_TASK STATEMENT_
Images should be left out, and everything else in the listing reproduced exactly.

_DATA_
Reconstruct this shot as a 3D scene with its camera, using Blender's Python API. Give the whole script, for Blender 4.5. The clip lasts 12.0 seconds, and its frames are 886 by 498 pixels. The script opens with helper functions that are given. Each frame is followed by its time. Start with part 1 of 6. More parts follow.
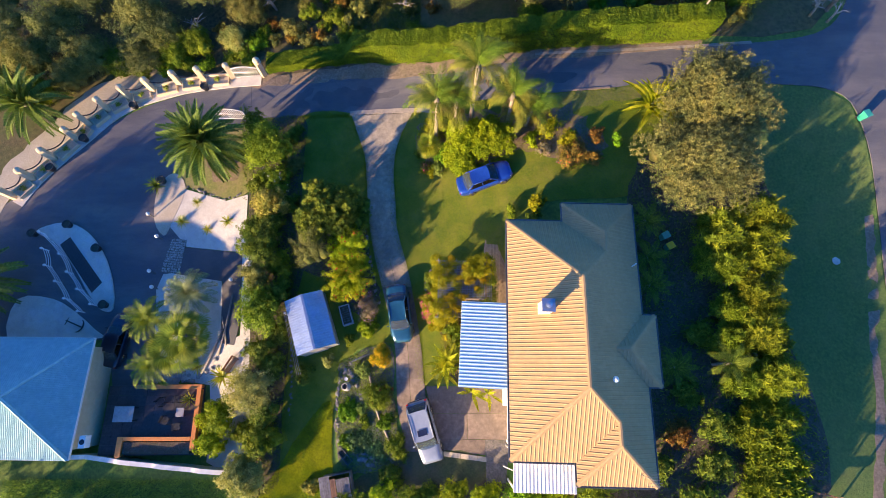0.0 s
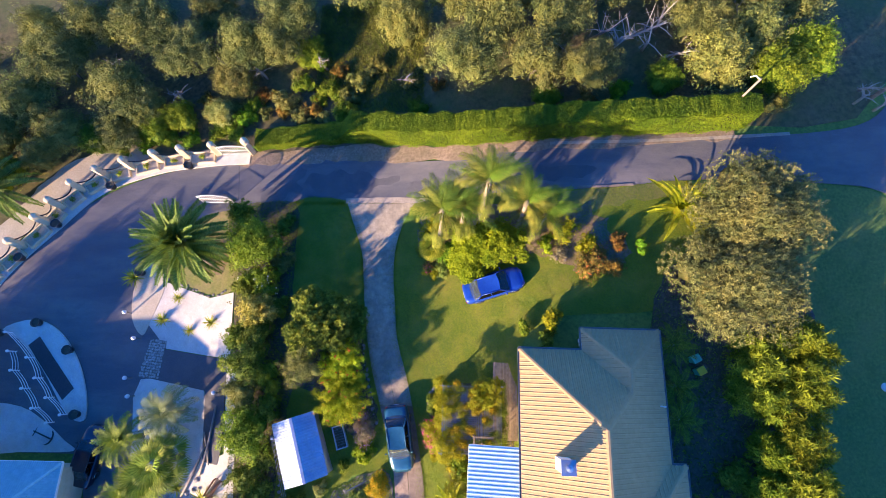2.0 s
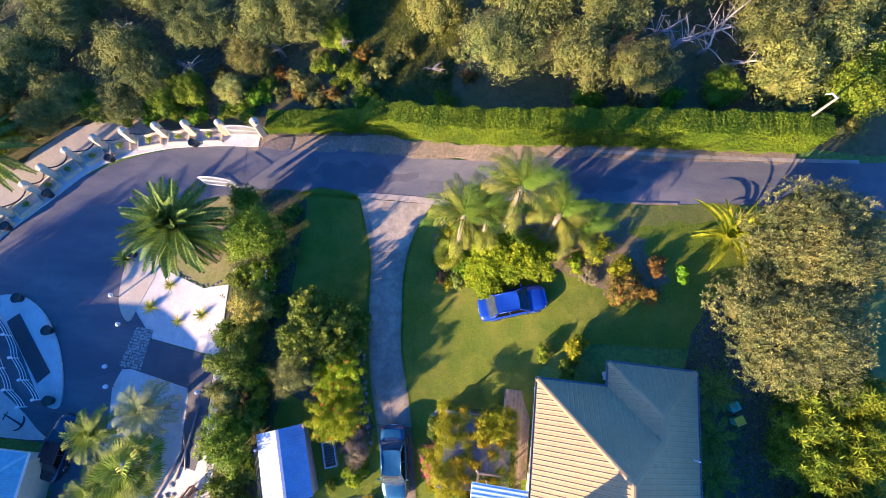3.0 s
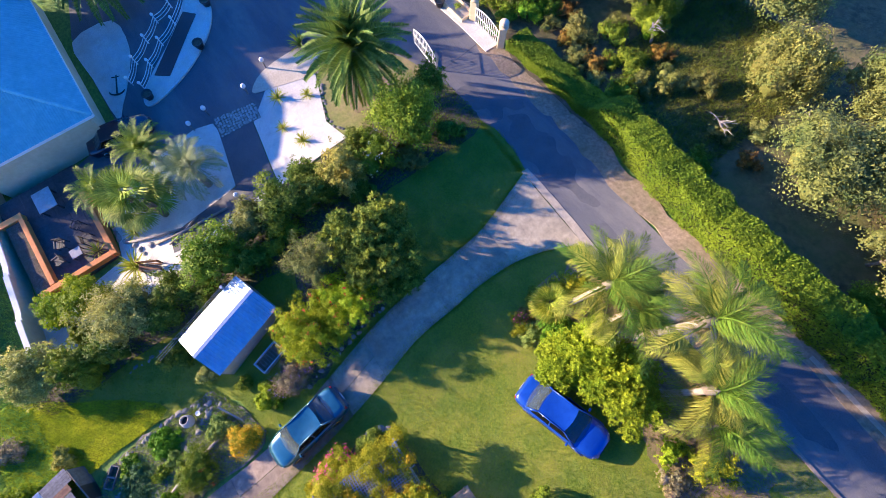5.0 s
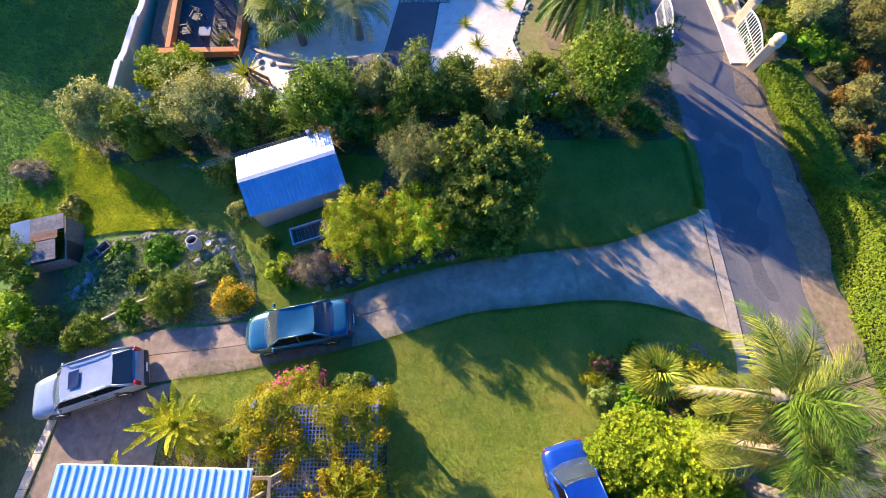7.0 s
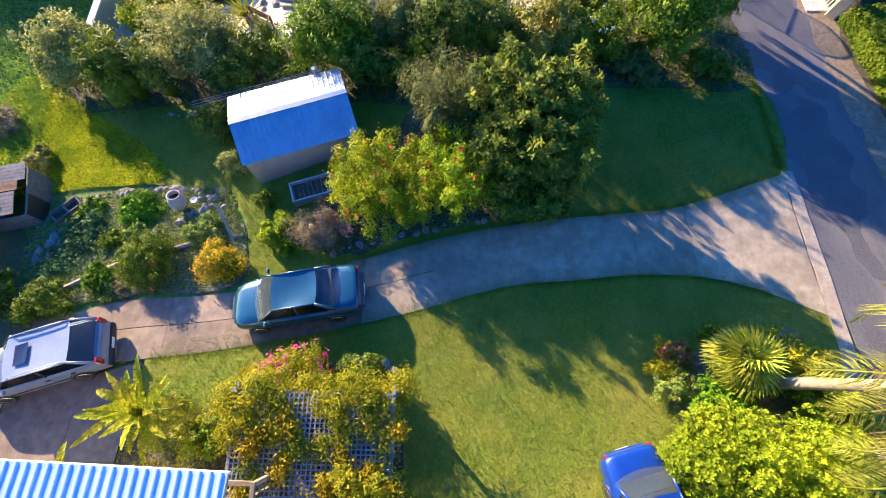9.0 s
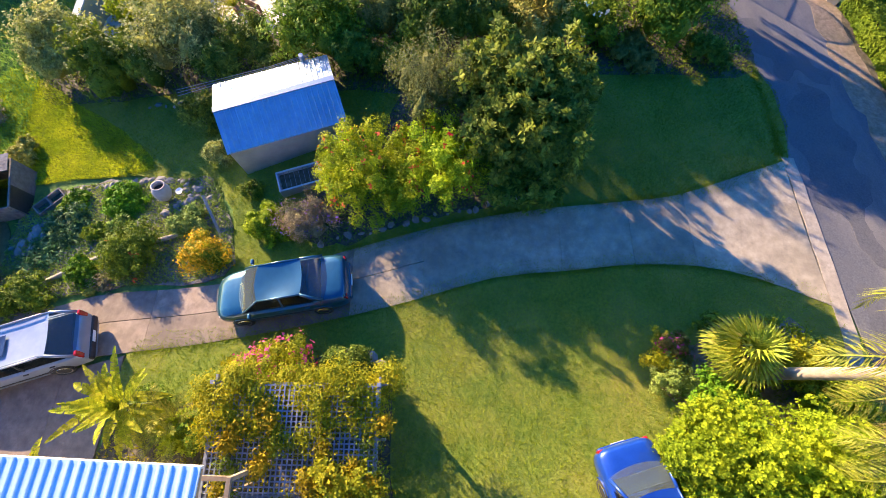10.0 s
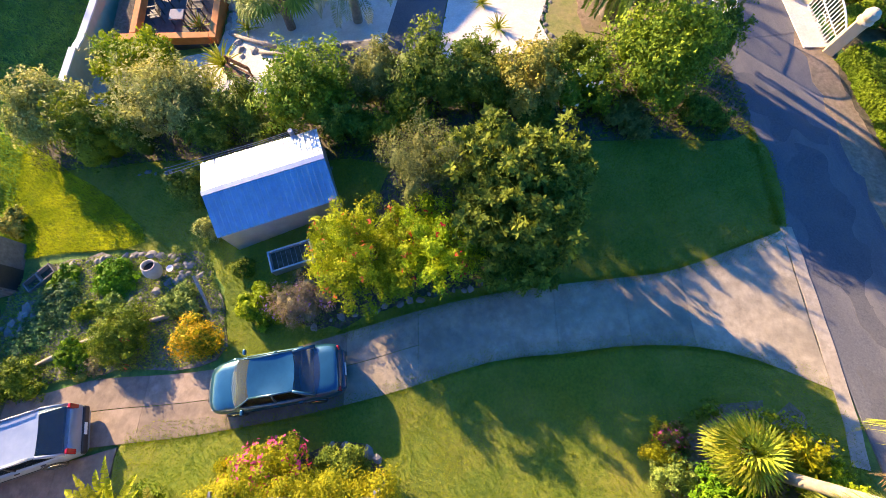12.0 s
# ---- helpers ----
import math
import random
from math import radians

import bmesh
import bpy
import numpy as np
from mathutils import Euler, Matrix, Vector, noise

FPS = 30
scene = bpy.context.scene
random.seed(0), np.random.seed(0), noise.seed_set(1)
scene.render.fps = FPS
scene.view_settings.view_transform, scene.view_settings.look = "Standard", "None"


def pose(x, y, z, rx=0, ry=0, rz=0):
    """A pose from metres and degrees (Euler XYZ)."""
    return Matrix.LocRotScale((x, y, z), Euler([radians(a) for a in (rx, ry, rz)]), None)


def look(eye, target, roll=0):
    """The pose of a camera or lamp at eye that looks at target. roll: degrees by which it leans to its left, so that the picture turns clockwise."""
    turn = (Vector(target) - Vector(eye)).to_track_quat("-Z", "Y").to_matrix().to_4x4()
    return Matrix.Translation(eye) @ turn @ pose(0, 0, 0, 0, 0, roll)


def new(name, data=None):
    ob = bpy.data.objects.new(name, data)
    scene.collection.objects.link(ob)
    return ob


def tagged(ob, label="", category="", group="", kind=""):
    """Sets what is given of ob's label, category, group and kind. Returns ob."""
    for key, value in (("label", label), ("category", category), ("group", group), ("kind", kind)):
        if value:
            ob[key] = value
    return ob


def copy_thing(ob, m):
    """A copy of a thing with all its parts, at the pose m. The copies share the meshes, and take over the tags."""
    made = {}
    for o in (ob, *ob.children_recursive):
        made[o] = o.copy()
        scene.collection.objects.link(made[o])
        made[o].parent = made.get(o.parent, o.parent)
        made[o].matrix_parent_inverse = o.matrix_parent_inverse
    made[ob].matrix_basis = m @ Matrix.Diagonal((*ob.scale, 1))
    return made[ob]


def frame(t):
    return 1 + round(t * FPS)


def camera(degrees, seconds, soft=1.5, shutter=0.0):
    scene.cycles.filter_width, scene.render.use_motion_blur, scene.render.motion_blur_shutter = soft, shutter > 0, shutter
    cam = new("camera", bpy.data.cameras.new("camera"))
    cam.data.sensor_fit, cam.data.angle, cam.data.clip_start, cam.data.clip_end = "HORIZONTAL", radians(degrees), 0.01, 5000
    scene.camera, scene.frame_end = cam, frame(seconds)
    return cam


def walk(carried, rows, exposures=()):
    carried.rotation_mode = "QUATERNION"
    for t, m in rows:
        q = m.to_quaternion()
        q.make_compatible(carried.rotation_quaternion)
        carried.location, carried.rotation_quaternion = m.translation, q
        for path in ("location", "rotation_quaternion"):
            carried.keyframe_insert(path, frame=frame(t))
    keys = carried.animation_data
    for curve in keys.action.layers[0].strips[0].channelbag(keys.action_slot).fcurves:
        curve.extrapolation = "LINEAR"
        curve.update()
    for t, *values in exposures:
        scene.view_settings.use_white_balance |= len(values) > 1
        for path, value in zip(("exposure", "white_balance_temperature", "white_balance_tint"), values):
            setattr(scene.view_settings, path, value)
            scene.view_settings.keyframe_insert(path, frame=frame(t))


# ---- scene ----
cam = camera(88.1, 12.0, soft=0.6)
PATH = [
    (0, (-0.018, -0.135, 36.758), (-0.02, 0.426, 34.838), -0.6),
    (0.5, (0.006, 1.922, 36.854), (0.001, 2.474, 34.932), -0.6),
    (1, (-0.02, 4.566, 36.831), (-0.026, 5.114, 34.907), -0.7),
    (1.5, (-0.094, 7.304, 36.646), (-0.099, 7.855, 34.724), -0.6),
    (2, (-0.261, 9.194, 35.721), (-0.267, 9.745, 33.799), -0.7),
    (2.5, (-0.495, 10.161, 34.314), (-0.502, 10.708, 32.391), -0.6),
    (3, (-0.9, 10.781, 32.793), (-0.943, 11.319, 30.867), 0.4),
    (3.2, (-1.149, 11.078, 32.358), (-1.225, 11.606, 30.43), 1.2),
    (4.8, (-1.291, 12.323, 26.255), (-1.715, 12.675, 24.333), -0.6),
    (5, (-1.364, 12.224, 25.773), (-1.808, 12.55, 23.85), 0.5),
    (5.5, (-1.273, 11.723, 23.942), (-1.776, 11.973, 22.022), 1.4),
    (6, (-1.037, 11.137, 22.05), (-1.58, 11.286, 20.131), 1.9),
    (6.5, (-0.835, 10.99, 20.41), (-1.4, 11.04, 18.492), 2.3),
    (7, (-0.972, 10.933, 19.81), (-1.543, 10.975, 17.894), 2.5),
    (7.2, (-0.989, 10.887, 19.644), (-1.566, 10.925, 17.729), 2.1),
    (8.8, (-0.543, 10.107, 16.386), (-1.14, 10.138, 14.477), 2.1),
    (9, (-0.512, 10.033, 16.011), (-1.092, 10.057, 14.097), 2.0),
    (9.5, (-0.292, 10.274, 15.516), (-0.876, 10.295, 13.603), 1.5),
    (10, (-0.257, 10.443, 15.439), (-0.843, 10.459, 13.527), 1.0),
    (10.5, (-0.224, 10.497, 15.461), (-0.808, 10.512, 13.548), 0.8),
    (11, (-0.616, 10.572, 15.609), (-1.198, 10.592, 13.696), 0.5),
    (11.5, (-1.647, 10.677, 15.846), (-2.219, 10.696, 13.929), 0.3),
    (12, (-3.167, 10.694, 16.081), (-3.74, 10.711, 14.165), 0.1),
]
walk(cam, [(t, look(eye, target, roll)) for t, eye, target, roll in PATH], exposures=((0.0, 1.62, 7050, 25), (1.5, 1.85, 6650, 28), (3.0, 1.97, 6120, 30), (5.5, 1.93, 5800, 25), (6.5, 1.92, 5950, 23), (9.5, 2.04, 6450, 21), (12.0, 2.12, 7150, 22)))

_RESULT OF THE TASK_
Reconstruct this shot as a 3D scene with its camera, using Blender's Python API. Give the whole script, for Blender 4.5. The clip lasts 12.0 seconds, and its frames are 886 by 498 pixels. The script opens with helper functions that are given. Each frame is followed by its time. Start with part 1 of 6. More parts follow.
0.0 s
2.0 s
3.0 s
5.0 s
7.0 s
9.0 s
10.0 s
12.0 s
# ---- helpers ----
import math
import random
from math import radians

import bmesh
import bpy
import numpy as np
from mathutils import Euler, Matrix, Vector, noise

FPS = 30
scene = bpy.context.scene
random.seed(0), np.random.seed(0), noise.seed_set(1)
scene.render.fps = FPS
scene.view_settings.view_transform, scene.view_settings.look = "Standard", "None"


def pose(x, y, z, rx=0, ry=0, rz=0):
    """A pose from metres and degrees (Euler XYZ)."""
    return Matrix.LocRotScale((x, y, z), Euler([radians(a) for a in (rx, ry, rz)]), None)


def look(eye, target, roll=0):
    """The pose of a camera or lamp at eye that looks at target. roll: degrees by which it leans to its left, so that the picture turns clockwise."""
    turn = (Vector(target) - Vector(eye)).to_track_quat("-Z", "Y").to_matrix().to_4x4()
    return Matrix.Translation(eye) @ turn @ pose(0, 0, 0, 0, 0, roll)


def new(name, data=None):
    ob = bpy.data.objects.new(name, data)
    scene.collection.objects.link(ob)
    return ob


def tagged(ob, label="", category="", group="", kind=""):
    """Sets what is given of ob's label, category, group and kind. Returns ob."""
    for key, value in (("label", label), ("category", category), ("group", group), ("kind", kind)):
        if value:
            ob[key] = value
    return ob


def copy_thing(ob, m):
    """A copy of a thing with all its parts, at the pose m. The copies share the meshes, and take over the tags."""
    made = {}
    for o in (ob, *ob.children_recursive):
        made[o] = o.copy()
        scene.collection.objects.link(made[o])
        made[o].parent = made.get(o.parent, o.parent)
        made[o].matrix_parent_inverse = o.matrix_parent_inverse
    made[ob].matrix_basis = m @ Matrix.Diagonal((*ob.scale, 1))
    return made[ob]


def frame(t):
    return 1 + round(t * FPS)


def camera(degrees, seconds, soft=1.5, shutter=0.0):
    scene.cycles.filter_width, scene.render.use_motion_blur, scene.render.motion_blur_shutter = soft, shutter > 0, shutter
    cam = new("camera", bpy.data.cameras.new("camera"))
    cam.data.sensor_fit, cam.data.angle, cam.data.clip_start, cam.data.clip_end = "HORIZONTAL", radians(degrees), 0.01, 5000
    scene.camera, scene.frame_end = cam, frame(seconds)
    return cam


def walk(carried, rows, exposures=()):
    carried.rotation_mode = "QUATERNION"
    for t, m in rows:
        q = m.to_quaternion()
        q.make_compatible(carried.rotation_quaternion)
        carried.location, carried.rotation_quaternion = m.translation, q
        for path in ("location", "rotation_quaternion"):
            carried.keyframe_insert(path, frame=frame(t))
    keys = carried.animation_data
    for curve in keys.action.layers[0].strips[0].channelbag(keys.action_slot).fcurves:
        curve.extrapolation = "LINEAR"
        curve.update()
    for t, *values in exposures:
        scene.view_settings.use_white_balance |= len(values) > 1
        for path, value in zip(("exposure", "white_balance_temperature", "white_balance_tint"), values):
            setattr(scene.view_settings, path, value)
            scene.view_settings.keyframe_insert(path, frame=frame(t))


# ---- scene ----
cam = camera(88.1, 12.0, soft=0.6)
PATH = [
    (0, (-0.018, -0.135, 36.758), (-0.02, 0.426, 34.838), -0.6),
    (0.5, (0.006, 1.922, 36.854), (0.001, 2.474, 34.932), -0.6),
    (1, (-0.02, 4.566, 36.831), (-0.026, 5.114, 34.907), -0.7),
    (1.5, (-0.094, 7.304, 36.646), (-0.099, 7.855, 34.724), -0.6),
    (2, (-0.261, 9.194, 35.721), (-0.267, 9.745, 33.799), -0.7),
    (2.5, (-0.495, 10.161, 34.314), (-0.502, 10.708, 32.391), -0.6),
    (3, (-0.9, 10.781, 32.793), (-0.943, 11.319, 30.867), 0.4),
    (3.2, (-1.149, 11.078, 32.358), (-1.225, 11.606, 30.43), 1.2),
    (4.8, (-1.291, 12.323, 26.255), (-1.715, 12.675, 24.333), -0.6),
    (5, (-1.364, 12.224, 25.773), (-1.808, 12.55, 23.85), 0.5),
    (5.5, (-1.273, 11.723, 23.942), (-1.776, 11.973, 22.022), 1.4),
    (6, (-1.037, 11.137, 22.05), (-1.58, 11.286, 20.131), 1.9),
    (6.5, (-0.835, 10.99, 20.41), (-1.4, 11.04, 18.492), 2.3),
    (7, (-0.972, 10.933, 19.81), (-1.543, 10.975, 17.894), 2.5),
    (7.2, (-0.989, 10.887, 19.644), (-1.566, 10.925, 17.729), 2.1),
    (8.8, (-0.543, 10.107, 16.386), (-1.14, 10.138, 14.477), 2.1),
    (9, (-0.512, 10.033, 16.011), (-1.092, 10.057, 14.097), 2.0),
    (9.5, (-0.292, 10.274, 15.516), (-0.876, 10.295, 13.603), 1.5),
    (10, (-0.257, 10.443, 15.439), (-0.843, 10.459, 13.527), 1.0),
    (10.5, (-0.224, 10.497, 15.461), (-0.808, 10.512, 13.548), 0.8),
    (11, (-0.616, 10.572, 15.609), (-1.198, 10.592, 13.696), 0.5),
    (11.5, (-1.647, 10.677, 15.846), (-2.219, 10.696, 13.929), 0.3),
    (12, (-3.167, 10.694, 16.081), (-3.74, 10.711, 14.165), 0.1),
]
walk(cam, [(t, look(eye, target, roll)) for t, eye, target, roll in PATH], exposures=((0.0, 1.62, 7050, 25), (1.5, 1.85, 6650, 28), (3.0, 1.97, 6120, 30), (5.5, 1.93, 5800, 25), (6.5, 1.92, 5950, 23), (9.5, 2.04, 6450, 21), (12.0, 2.12, 7150, 22)))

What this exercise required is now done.